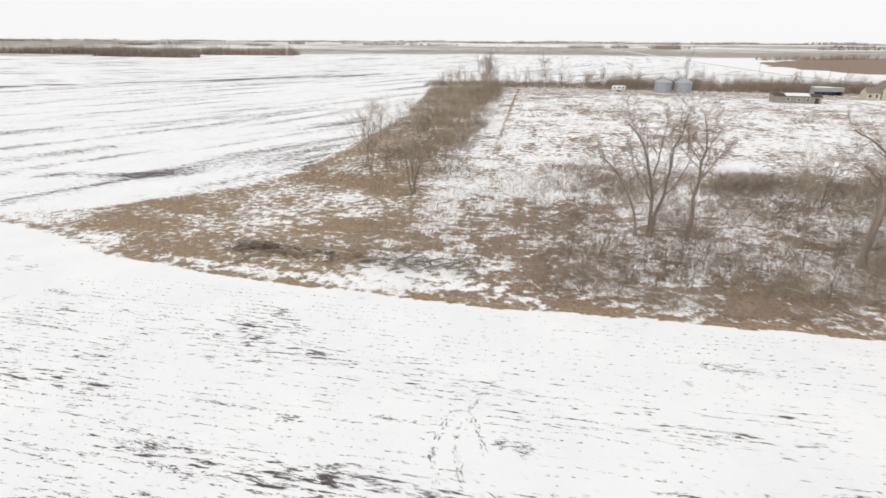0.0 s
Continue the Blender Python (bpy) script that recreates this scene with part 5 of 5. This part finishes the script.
rng = np.random.default_rng(369)
shrubs("round_willow", 369 + rng.normal(0, 1.6, 40), 358 + rng.normal(0, 1.6, 40), rng.uniform(6.5, 9.5, 40), 12, TWIGS, "rounded leafless willow on the lake shore", "bush", 369, 0.42, 0.035, 3)

# ---- the car on the verge ----
car = thing("parked_car", 177.8, 262, float(land(177.8, 262)), 82, "white car parked on the snowy verge", "car")
bm = new_box(-2.2, 2.2, -0.88, 0.88, 0.32, 0.95, bevel=0.14)
part("body", bm, WHITE, car)
part("cabin", new_box(-1.3, 1.1, -0.78, 0.78, 0.93, 1.48, bevel=0.22), GLASS, car)
part("roof", new_box(-0.95, 0.75, -0.7, 0.7, 1.44, 1.52, bevel=0.03), WHITE, car)
for x in (-1.4, 1.4):
    for y in (-0.8, 0.8):
        wheel = part("wheel", new_rod((x, y - 0.11, 0.33), (x, y + 0.11, 0.33), 0.33, sides=20), RUBBER, car)
        part("rim", new_rod((x, y - 0.12, 0.33), (x, y + 0.12, 0.33), 0.19, sides=14), STEEL, wheel)
for y in (-0.6, 0.6):
    part("headlight", new_box(2.17, 2.23, y - 0.2, y + 0.2, 0.62, 0.78, bevel=0.02), STEEL, car)

# ---- dead wood ----
rng = np.random.default_rng(88)
for k in range(64):
    x, y = rng.uniform(-36, -4), 0
    y = np.interp(x, [-36, -20, -4], [61.0, 60.5, 59.5]) + rng.normal(0, 1.3)
    a = rng.normal(0.1, 0.5) + (math.pi if rng.uniform() < 0.3 else 0)
    n = rng.uniform(2.0, 6.0)
    g = Growth()
    p = bend(rng, (0, 0, 0.12 + abs(rng.normal(0, 0.25))), (math.cos(a), math.sin(a), rng.normal(0, 0.08)), n, 5, 0.12, 0)
    g.add(*tube(p, np.linspace(rng.uniform(0.06, 0.16), 0.02, 6), 6))
    b = p[rng.integers(1, 5, 14)]
    tips = Growth()
    tips.add(*spikes(b, b + rng.normal(0, 0.5, (14, 3)) + [0, 0, 0.3], np.full(14, 0.02)))
    ob = thing("fallen_branch", x, y, float(land(x, y)), 0, "dead fallen branch in a brush pile on the grass", "branch", "brush pile")
    part("stem", g.mesh("stem"), PALE_BARK if k % 3 else BARK, ob)
    tagged(part("spray", tips.mesh("spray"), PALE_BARK if k % 3 else BARK, ob, "thin dead side twigs"), kind="stuff")
for k, (x, y, a, n, r) in enumerate(((117, 71, 8, 12, 0.2), (26, 70, 20, 6, 0.14), (45, 66, -10, 7, 0.12), (128, 62, 30, 6, 0.10), (146, 58, 150, 4, 0.10), (95, 63, 12, 7, 0.11), (70, 60, -15, 5, 0.09))):
    g = Growth()
    p = bend(rng, (0, 0, 0.3), (math.cos(radians(a)), math.sin(radians(a)), 0.38 if k == 0 else 0.05), n, 7, 0.07, 0)
    g.add(*tube(p, np.linspace(r, 0.04, 8), 7))
    b = p[rng.integers(2, 8, 30)]
    ob = thing("dead_log", x, y, float(land(x, y)), 0, "dead bare log leaning low among the brush", "log", "dead logs")
    part("stem", g.mesh("stem"), BARK, ob)
    tips = Growth()
    tips.add(*spikes(b, b + rng.normal(0, 0.7, (30, 3)) + [0, 0, 0.5], np.full(30, 0.03)))
    tagged(part("spray", tips.mesh("spray"), BARK, ob, "thin dead side twigs"), kind="stuff")


rng = np.random.default_rng(93)
xs = rng.uniform(-36, -3, 150)
shrubs("brush_pile_twigs", xs, np.interp(xs, [-36, -20, -4], [61.0, 60.5, 59.5]) + rng.normal(0, 1.0, 150), rng.uniform(0.5, 1.1, 150), 16, BROWN_TWIGS, "dark tangle of dead twigs in the brush pile", "brush", 94, 1.6, 0.022, 3)
xs = rng.uniform(-35, -29, 60)
shrubs("red_twig_pile", xs, 61.5 + rng.normal(0, 0.6, 60), rng.uniform(0.5, 1.0, 60), 16, RED_TWIGS, "dark red cut twigs at the end of the brush pile", "brush", 95, 1.4, 0.024, 3)


# ---- far woods ----
def far_wood(x0, y0, x1, y1, depth, height, number, label, seed, thick=0.25, material=None):
    rng = np.random.default_rng(seed)
    u, v = rng.uniform(0, 1, number), rng.uniform(-0.5, 0.5, number)
    n = math.hypot(x1 - x0, y1 - y0)
    xs = x0 + (x1 - x0) * u - (y1 - y0) / n * v * depth
    ys = y0 + (y1 - y0) * u + (x1 - x0) / n * v * depth
    edge = 0.65 + 0.7 * grain(xs, ys, 40, seed)
    shrubs("far_wood", xs, ys, height * edge * rng.uniform(0.6, 1.1, number), 4, material or TWIGS, label, "woods", seed, 0.16, thick, 1)


FAR = "distant leafless woods on the plain"
far_wood(-960, 850, -420, 905, 50, 17, 1500, "leafless shelterbelt across the snowy field", 501, 0.32, HEDGE_TWIGS)
far_wood(-680, 765, -500, 740, 30, 15, 700, "leafless shelterbelt across the snowy field", 502, 0.32, HEDGE_TWIGS)
far_wood(330, 2020, 420, 2030, 40, 22, 300, FAR, 503)
far_wood(60, 2200, 190, 2220, 40, 16, 260, FAR, 504)
far_wood(225, 2300, 290, 2310, 40, 18, 160, FAR, 505)
far_wood(300, 905, 500, 1030, 40, 9, 300, "leafless scrub on the reedy island", 506, 0.4)
far_wood(1150, 900, 2600, 1500, 160, 16, 2400, FAR, 507)
far_wood(820, 640, 1300, 560, 120, 14, 1300, FAR, 508)
rng = np.random.default_rng(91)
for k in range(30):
    a = -1.05 + k * 0.072
    d = rng.uniform(3600, 4500)
    x, y = 90 + d * math.sin(a), d * math.cos(a)
    w = rng.uniform(120, 420)
    far_wood(x - w * math.cos(a), y + w * math.sin(a) * 0.5, x + w * math.cos(a), y - w * math.sin(a) * 0.5, 60, rng.uniform(9, 16), 200, FAR, 520 + k, 0.8, HEDGE_TWIGS)
for k in range(14):
    a = rng.uniform(-0.9, 0.95)
    d = rng.uniform(2200, 3300)
    x, y = 90 + d * math.sin(a), d * math.cos(a)
    w = rng.uniform(40, 160)
    far_wood(x - w, y, x + w, y, 50, rng.uniform(10, 15), 110, FAR, 560 + k, 0.6, HEDGE_TWIGS)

# # # # #

EXERCISE: Skip every picture and transcribe the data above exactly.

FINAL ANSWER:
0.0 s
Continue the Blender Python (bpy) script that recreates this scene with part 5 of 5. This part finishes the script.
rng = np.random.default_rng(369)
shrubs("round_willow", 369 + rng.normal(0, 1.6, 40), 358 + rng.normal(0, 1.6, 40), rng.uniform(6.5, 9.5, 40), 12, TWIGS, "rounded leafless willow on the lake shore", "bush", 369, 0.42, 0.035, 3)

# ---- the car on the verge ----
car = thing("parked_car", 177.8, 262, float(land(177.8, 262)), 82, "white car parked on the snowy verge", "car")
bm = new_box(-2.2, 2.2, -0.88, 0.88, 0.32, 0.95, bevel=0.14)
part("body", bm, WHITE, car)
part("cabin", new_box(-1.3, 1.1, -0.78, 0.78, 0.93, 1.48, bevel=0.22), GLASS, car)
part("roof", new_box(-0.95, 0.75, -0.7, 0.7, 1.44, 1.52, bevel=0.03), WHITE, car)
for x in (-1.4, 1.4):
    for y in (-0.8, 0.8):
        wheel = part("wheel", new_rod((x, y - 0.11, 0.33), (x, y + 0.11, 0.33), 0.33, sides=20), RUBBER, car)
        part("rim", new_rod((x, y - 0.12, 0.33), (x, y + 0.12, 0.33), 0.19, sides=14), STEEL, wheel)
for y in (-0.6, 0.6):
    part("headlight", new_box(2.17, 2.23, y - 0.2, y + 0.2, 0.62, 0.78, bevel=0.02), STEEL, car)

# ---- dead wood ----
rng = np.random.default_rng(88)
for k in range(64):
    x, y = rng.uniform(-36, -4), 0
    y = np.interp(x, [-36, -20, -4], [61.0, 60.5, 59.5]) + rng.normal(0, 1.3)
    a = rng.normal(0.1, 0.5) + (math.pi if rng.uniform() < 0.3 else 0)
    n = rng.uniform(2.0, 6.0)
    g = Growth()
    p = bend(rng, (0, 0, 0.12 + abs(rng.normal(0, 0.25))), (math.cos(a), math.sin(a), rng.normal(0, 0.08)), n, 5, 0.12, 0)
    g.add(*tube(p, np.linspace(rng.uniform(0.06, 0.16), 0.02, 6), 6))
    b = p[rng.integers(1, 5, 14)]
    tips = Growth()
    tips.add(*spikes(b, b + rng.normal(0, 0.5, (14, 3)) + [0, 0, 0.3], np.full(14, 0.02)))
    ob = thing("fallen_branch", x, y, float(land(x, y)), 0, "dead fallen branch in a brush pile on the grass", "branch", "brush pile")
    part("stem", g.mesh("stem"), PALE_BARK if k % 3 else BARK, ob)
    tagged(part("spray", tips.mesh("spray"), PALE_BARK if k % 3 else BARK, ob, "thin dead side twigs"), kind="stuff")
for k, (x, y, a, n, r) in enumerate(((117, 71, 8, 12, 0.2), (26, 70, 20, 6, 0.14), (45, 66, -10, 7, 0.12), (128, 62, 30, 6, 0.10), (146, 58, 150, 4, 0.10), (95, 63, 12, 7, 0.11), (70, 60, -15, 5, 0.09))):
    g = Growth()
    p = bend(rng, (0, 0, 0.3), (math.cos(radians(a)), math.sin(radians(a)), 0.38 if k == 0 else 0.05), n, 7, 0.07, 0)
    g.add(*tube(p, np.linspace(r, 0.04, 8), 7))
    b = p[rng.integers(2, 8, 30)]
    ob = thing("dead_log", x, y, float(land(x, y)), 0, "dead bare log leaning low among the brush", "log", "dead logs")
    part("stem", g.mesh("stem"), BARK, ob)
    tips = Growth()
    tips.add(*spikes(b, b + rng.normal(0, 0.7, (30, 3)) + [0, 0, 0.5], np.full(30, 0.03)))
    tagged(part("spray", tips.mesh("spray"), BARK, ob, "thin dead side twigs"), kind="stuff")


rng = np.random.default_rng(93)
xs = rng.uniform(-36, -3, 150)
shrubs("brush_pile_twigs", xs, np.interp(xs, [-36, -20, -4], [61.0, 60.5, 59.5]) + rng.normal(0, 1.0, 150), rng.uniform(0.5, 1.1, 150), 16, BROWN_TWIGS, "dark tangle of dead twigs in the brush pile", "brush", 94, 1.6, 0.022, 3)
xs = rng.uniform(-35, -29, 60)
shrubs("red_twig_pile", xs, 61.5 + rng.normal(0, 0.6, 60), rng.uniform(0.5, 1.0, 60), 16, RED_TWIGS, "dark red cut twigs at the end of the brush pile", "brush", 95, 1.4, 0.024, 3)


# ---- far woods ----
def far_wood(x0, y0, x1, y1, depth, height, number, label, seed, thick=0.25, material=None):
    rng = np.random.default_rng(seed)
    u, v = rng.uniform(0, 1, number), rng.uniform(-0.5, 0.5, number)
    n = math.hypot(x1 - x0, y1 - y0)
    xs = x0 + (x1 - x0) * u - (y1 - y0) / n * v * depth
    ys = y0 + (y1 - y0) * u + (x1 - x0) / n * v * depth
    edge = 0.65 + 0.7 * grain(xs, ys, 40, seed)
    shrubs("far_wood", xs, ys, height * edge * rng.uniform(0.6, 1.1, number), 4, material or TWIGS, label, "woods", seed, 0.16, thick, 1)


FAR = "distant leafless woods on the plain"
far_wood(-960, 850, -420, 905, 50, 17, 1500, "leafless shelterbelt across the snowy field", 501, 0.32, HEDGE_TWIGS)
far_wood(-680, 765, -500, 740, 30, 15, 700, "leafless shelterbelt across the snowy field", 502, 0.32, HEDGE_TWIGS)
far_wood(330, 2020, 420, 2030, 40, 22, 300, FAR, 503)
far_wood(60, 2200, 190, 2220, 40, 16, 260, FAR, 504)
far_wood(225, 2300, 290, 2310, 40, 18, 160, FAR, 505)
far_wood(300, 905, 500, 1030, 40, 9, 300, "leafless scrub on the reedy island", 506, 0.4)
far_wood(1150, 900, 2600, 1500, 160, 16, 2400, FAR, 507)
far_wood(820, 640, 1300, 560, 120, 14, 1300, FAR, 508)
rng = np.random.default_rng(91)
for k in range(30):
    a = -1.05 + k * 0.072
    d = rng.uniform(3600, 4500)
    x, y = 90 + d * math.sin(a), d * math.cos(a)
    w = rng.uniform(120, 420)
    far_wood(x - w * math.cos(a), y + w * math.sin(a) * 0.5, x + w * math.cos(a), y - w * math.sin(a) * 0.5, 60, rng.uniform(9, 16), 200, FAR, 520 + k, 0.8, HEDGE_TWIGS)
for k in range(14):
    a = rng.uniform(-0.9, 0.95)
    d = rng.uniform(2200, 3300)
    x, y = 90 + d * math.sin(a), d * math.cos(a)
    w = rng.uniform(40, 160)
    far_wood(x - w, y, x + w, y, 50, rng.uniform(10, 15), 110, FAR, 560 + k, 0.6, HEDGE_TWIGS)